---------- DATASET EXTRACT
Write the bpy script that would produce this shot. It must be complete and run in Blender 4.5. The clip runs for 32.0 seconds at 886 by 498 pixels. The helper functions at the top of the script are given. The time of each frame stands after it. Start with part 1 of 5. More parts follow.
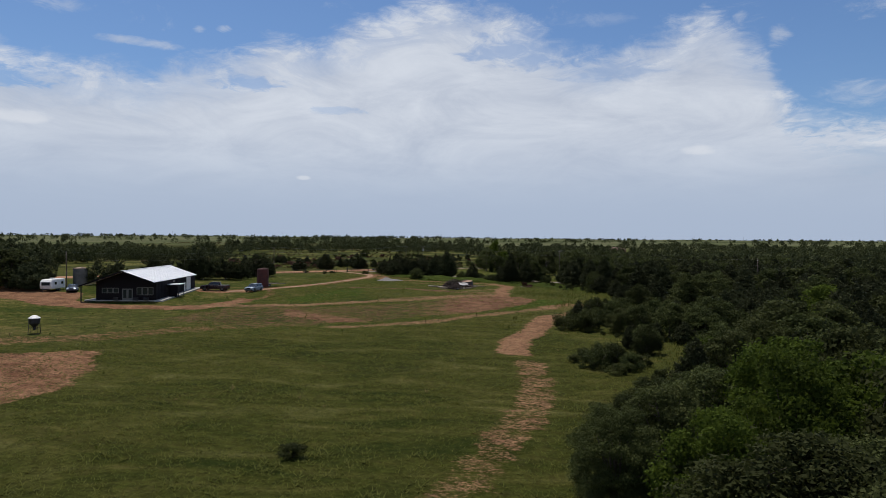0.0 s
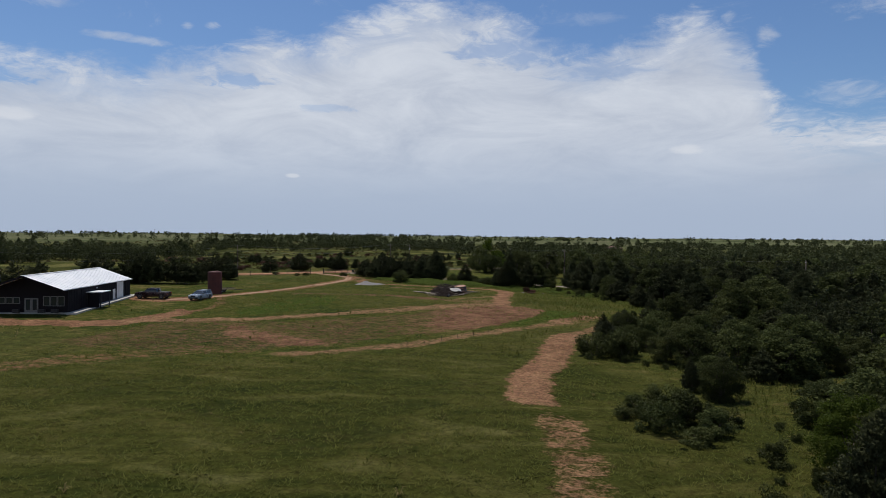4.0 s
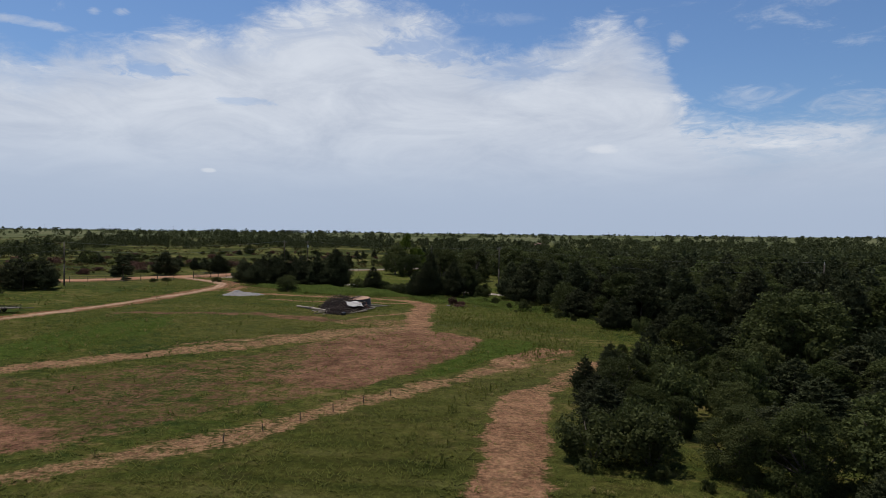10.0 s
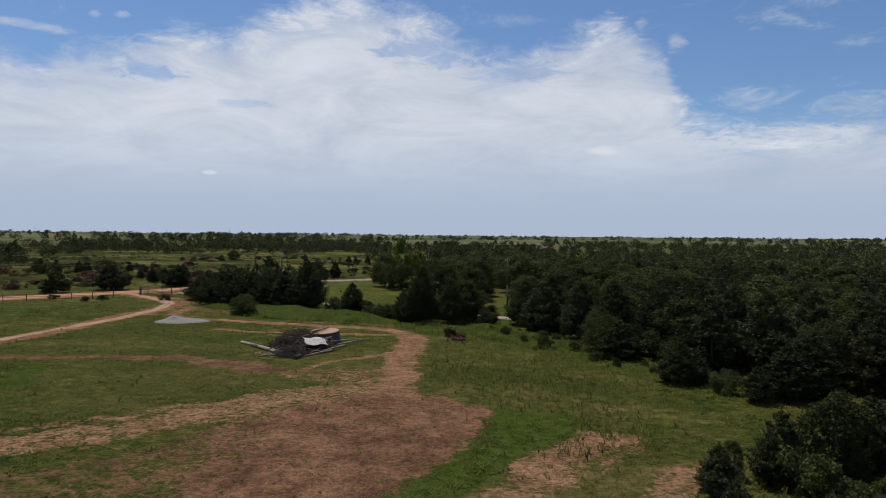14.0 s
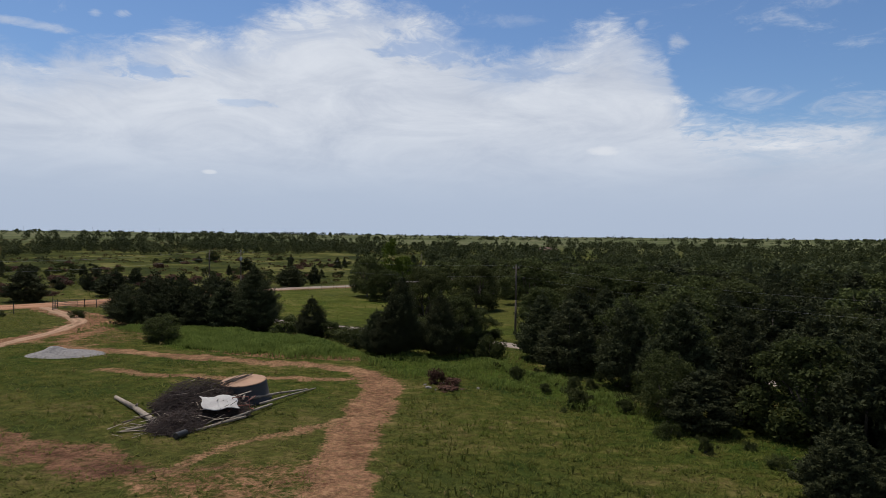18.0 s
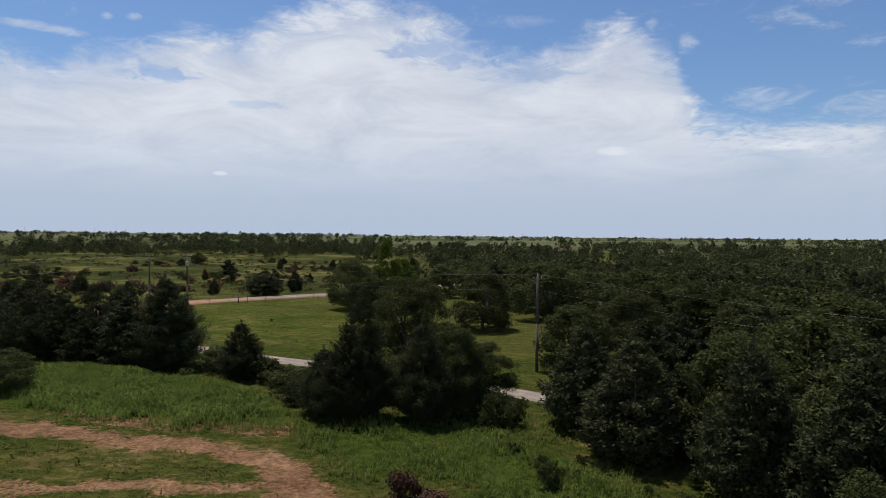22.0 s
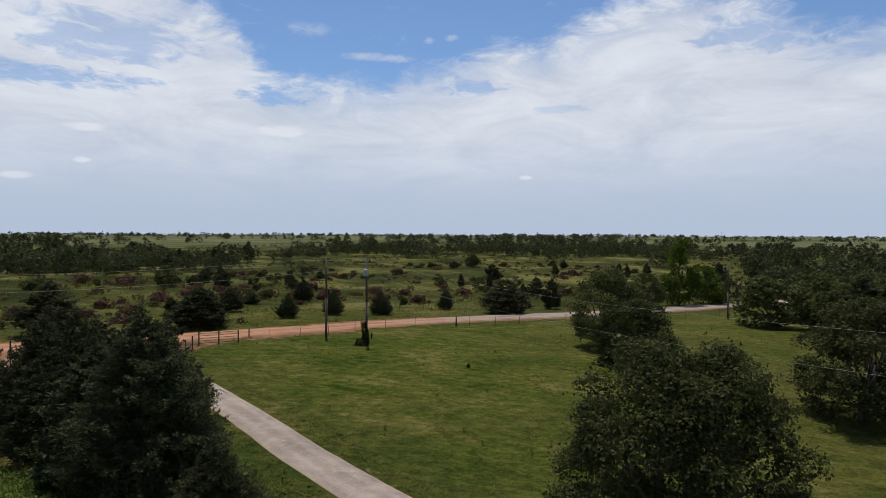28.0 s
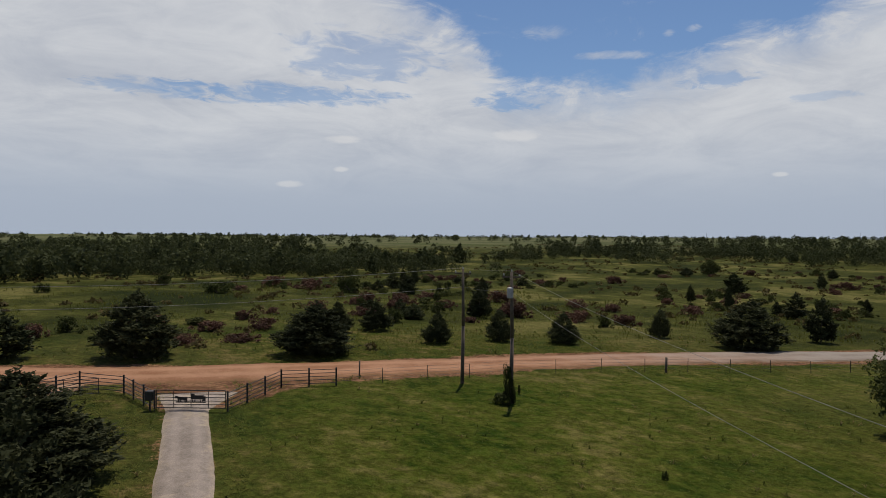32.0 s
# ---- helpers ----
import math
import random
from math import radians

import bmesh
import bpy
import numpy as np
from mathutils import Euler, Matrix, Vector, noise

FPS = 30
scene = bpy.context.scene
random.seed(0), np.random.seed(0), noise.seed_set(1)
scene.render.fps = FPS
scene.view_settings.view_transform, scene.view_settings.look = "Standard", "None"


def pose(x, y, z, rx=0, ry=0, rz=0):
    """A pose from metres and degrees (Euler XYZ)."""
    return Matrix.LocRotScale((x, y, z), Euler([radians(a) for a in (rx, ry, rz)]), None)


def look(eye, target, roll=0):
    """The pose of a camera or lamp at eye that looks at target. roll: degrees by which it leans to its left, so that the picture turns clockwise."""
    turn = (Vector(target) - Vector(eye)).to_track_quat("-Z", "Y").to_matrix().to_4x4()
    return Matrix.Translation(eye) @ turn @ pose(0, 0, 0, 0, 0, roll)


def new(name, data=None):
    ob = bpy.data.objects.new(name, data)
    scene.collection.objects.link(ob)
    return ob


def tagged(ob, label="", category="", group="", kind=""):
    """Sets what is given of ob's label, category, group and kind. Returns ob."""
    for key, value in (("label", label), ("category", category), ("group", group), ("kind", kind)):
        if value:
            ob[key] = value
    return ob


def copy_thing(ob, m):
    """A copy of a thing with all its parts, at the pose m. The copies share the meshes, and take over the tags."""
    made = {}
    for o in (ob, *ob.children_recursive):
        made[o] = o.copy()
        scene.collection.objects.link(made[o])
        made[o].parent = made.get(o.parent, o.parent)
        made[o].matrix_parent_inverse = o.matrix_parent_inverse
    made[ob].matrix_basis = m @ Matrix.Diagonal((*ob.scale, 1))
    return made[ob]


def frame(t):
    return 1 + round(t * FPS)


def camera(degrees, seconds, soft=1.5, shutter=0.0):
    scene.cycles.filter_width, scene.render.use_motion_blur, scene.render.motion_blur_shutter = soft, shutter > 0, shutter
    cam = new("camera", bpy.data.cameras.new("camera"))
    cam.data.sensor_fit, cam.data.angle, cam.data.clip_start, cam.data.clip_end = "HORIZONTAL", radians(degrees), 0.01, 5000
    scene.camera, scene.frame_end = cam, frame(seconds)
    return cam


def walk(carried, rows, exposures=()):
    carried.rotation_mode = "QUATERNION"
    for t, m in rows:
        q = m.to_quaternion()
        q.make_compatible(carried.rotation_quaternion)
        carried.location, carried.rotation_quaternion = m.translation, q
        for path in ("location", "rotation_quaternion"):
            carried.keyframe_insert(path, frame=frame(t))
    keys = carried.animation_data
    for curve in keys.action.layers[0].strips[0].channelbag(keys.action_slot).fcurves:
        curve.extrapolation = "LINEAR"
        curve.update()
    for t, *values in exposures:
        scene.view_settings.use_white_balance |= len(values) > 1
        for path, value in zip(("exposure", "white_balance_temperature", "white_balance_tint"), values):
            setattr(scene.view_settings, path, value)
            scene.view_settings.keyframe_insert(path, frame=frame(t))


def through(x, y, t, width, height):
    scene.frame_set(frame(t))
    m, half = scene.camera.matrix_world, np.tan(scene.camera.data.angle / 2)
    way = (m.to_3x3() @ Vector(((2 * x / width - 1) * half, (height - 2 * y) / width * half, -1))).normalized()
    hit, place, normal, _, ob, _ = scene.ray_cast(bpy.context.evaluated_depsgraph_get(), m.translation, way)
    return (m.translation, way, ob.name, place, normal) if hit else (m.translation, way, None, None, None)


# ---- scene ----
cam = camera(66.0, 32.0, soft=0.75)
PATH = [
    (0, (3.145, 0.690, 11.927), (3.009, 2.685, 11.896), 0.39),
    (0.5, (2.805, 3.958, 11.870), (2.672, 5.953, 11.841), 0.39),
    (1, (2.700, 7.184, 11.827), (2.566, 9.179, 11.799), 0.39),
    (1.5, (2.507, 10.428, 11.810), (2.375, 12.423, 11.781), 0.39),
    (2, (2.459, 13.914, 11.807), (2.325, 15.909, 11.776), 0.39),
    (2.5, (2.224, 17.021, 11.806), (2.091, 19.017, 11.775), 0.40),
    (4.5, (1.664, 29.124, 11.700), (1.596, 31.122, 11.662), 0.66),
    (5, (1.828, 32.759, 11.690), (1.950, 34.755, 11.651), 0.66),
    (5.5, (1.781, 35.949, 11.666), (1.904, 37.944, 11.626), 0.67),
    (6, (1.921, 39.157, 11.632), (2.042, 41.153, 11.590), 0.69),
    (6.5, (2.052, 42.579, 11.594), (2.173, 44.575, 11.550), 0.73),
    (7, (2.145, 45.712, 11.549), (2.267, 47.708, 11.503), 0.77),
    (7.5, (2.280, 48.944, 11.490), (2.403, 50.940, 11.443), 0.79),
    (8, (2.488, 52.057, 11.418), (2.610, 54.053, 11.370), 0.76),
    (8.5, (2.814, 55.247, 11.345), (2.935, 57.243, 11.299), 0.71),
    (9, (3.132, 58.430, 11.289), (3.251, 60.426, 11.244), 0.65),
    (9.5, (3.422, 61.356, 11.257), (3.542, 63.352, 11.212), 0.59),
    (10, (3.715, 64.357, 11.234), (3.837, 66.353, 11.191), 0.54),
    (10.5, (4.076, 67.405, 11.201), (4.199, 69.401, 11.160), 0.49),
    (11, (4.443, 70.817, 11.167), (4.566, 72.813, 11.128), 0.45),
    (11.5, (4.817, 74.128, 11.170), (4.937, 76.124, 11.133), 0.42),
    (12, (5.053, 77.393, 11.265), (5.175, 79.389, 11.229), 0.41),
    (12.5, (5.408, 80.809, 11.475), (5.530, 82.804, 11.439), 0.42),
    (13, (5.624, 83.887, 11.777), (5.748, 85.883, 11.740), 0.44),
    (13.5, (5.840, 87.187, 12.094), (5.962, 89.183, 12.057), 0.45),
    (14, (6.095, 90.217, 12.301), (6.215, 92.213, 12.263), 0.45),
    (14.5, (6.295, 93.520, 12.381), (6.417, 95.516, 12.343), 0.46),
    (16.5, (7.729, 106.300, 12.424), (7.851, 108.295, 12.386), 0.54),
    (17, (8.152, 109.516, 12.405), (8.274, 111.512, 12.366), 0.56),
    (17.5, (8.493, 113.096, 12.380), (8.616, 115.092, 12.342), 0.57),
    (18, (9.055, 116.425, 12.347), (9.175, 118.421, 12.309), 0.58),
    (18.5, (9.540, 119.684, 12.310), (9.658, 121.680, 12.272), 0.59),
    (19, (9.933, 122.826, 12.286), (10.053, 124.822, 12.248), 0.59),
    (19.5, (10.304, 126.066, 12.272), (10.423, 128.062, 12.234), 0.60),
    (20, (10.679, 129.379, 12.250), (10.799, 131.375, 12.212), 0.59),
    (20.5, (10.975, 132.569, 12.214), (11.096, 134.565, 12.176), 0.58),
    (21, (11.425, 135.624, 12.161), (11.544, 137.620, 12.124), 0.55),
    (21.5, (11.938, 139.149, 12.095), (12.057, 141.145, 12.059), 0.51),
    (22, (12.341, 142.430, 12.039), (12.433, 144.427, 12.003), 0.49),
    (22.5, (12.752, 145.537, 12.013), (12.822, 147.535, 11.976), 0.52),
    (23, (13.036, 148.750, 12.002), (13.106, 150.749, 11.964), 0.58),
    (23.5, (13.502, 152.664, 11.978), (13.513, 154.664, 11.939), 0.65),
    (24, (13.789, 156.178, 11.945), (13.687, 158.175, 11.905), 0.69),
    (24.5, (13.973, 159.082, 11.930), (13.765, 161.070, 11.890), 0.70),
    (26.5, (14.026, 172.375, 11.689), (13.609, 174.330, 11.651), 0.45),
    (27, (14.053, 175.470, 11.621), (13.417, 177.365, 11.584), 0.34),
    (27.5, (14.023, 178.757, 11.559), (13.297, 180.620, 11.522), 0.25),
    (28, (13.497, 182.278, 11.537), (12.736, 184.127, 11.500), 0.20),
    (28.5, (13.287, 185.258, 11.547), (12.508, 187.100, 11.511), 0.17),
    (29, (12.982, 188.244, 11.572), (12.049, 190.013, 11.535), 0.14),
    (29.5, (12.224, 191.584, 11.590), (11.136, 193.261, 11.553), 0.11),
    (30, (11.400, 194.692, 11.596), (10.239, 196.320, 11.559), 0.12),
    (30.5, (10.490, 197.943, 11.599), (9.300, 199.550, 11.563), 0.16),
    (31, (9.368, 200.879, 11.585), (8.175, 202.484, 11.549), 0.23),
    (31.5, (8.027, 203.910, 11.519), (6.786, 205.477, 11.484), 0.31),
    (32, (6.435, 207.081, 11.464), (5.104, 208.574, 11.430), 0.35),
]
walk(cam, [(t, look(eye, target, roll)) for t, eye, target, roll in PATH],
     exposures=[(0, 0.25, 6450, 10), (6, 0.19, 6450, 10), (9, 0.25, 6450, 10), (13, 0.29, 6500, 10), (18, 0.33, 6560, 10), (21, 0.41, 6600, 10), (28, 0.41, 6600, 10), (30, 0.27, 6600, 10), (32, 0.11, 6900, 10)])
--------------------
▶ _WHAT IS ASKED_
Quote nothing but the lines that run from the line containing "setattr(scene.view_settings, path, value)" through the line containing "return (m.translation, way, ob.name, place, normal)", keeping both of them word for word.

▶ _SOLUTION_
            setattr(scene.view_settings, path, value)
            scene.view_settings.keyframe_insert(path, frame=frame(t))


def through(x, y, t, width, height):
    scene.frame_set(frame(t))
    m, half = scene.camera.matrix_world, np.tan(scene.camera.data.angle / 2)
    way = (m.to_3x3() @ Vector(((2 * x / width - 1) * half, (height - 2 * y) / width * half, -1))).normalized()
    hit, place, normal, _, ob, _ = scene.ray_cast(bpy.context.evaluated_depsgraph_get(), m.translation, way)
    return (m.translation, way, ob.name, place, normal) if hit else (m.translation, way, None, None, None)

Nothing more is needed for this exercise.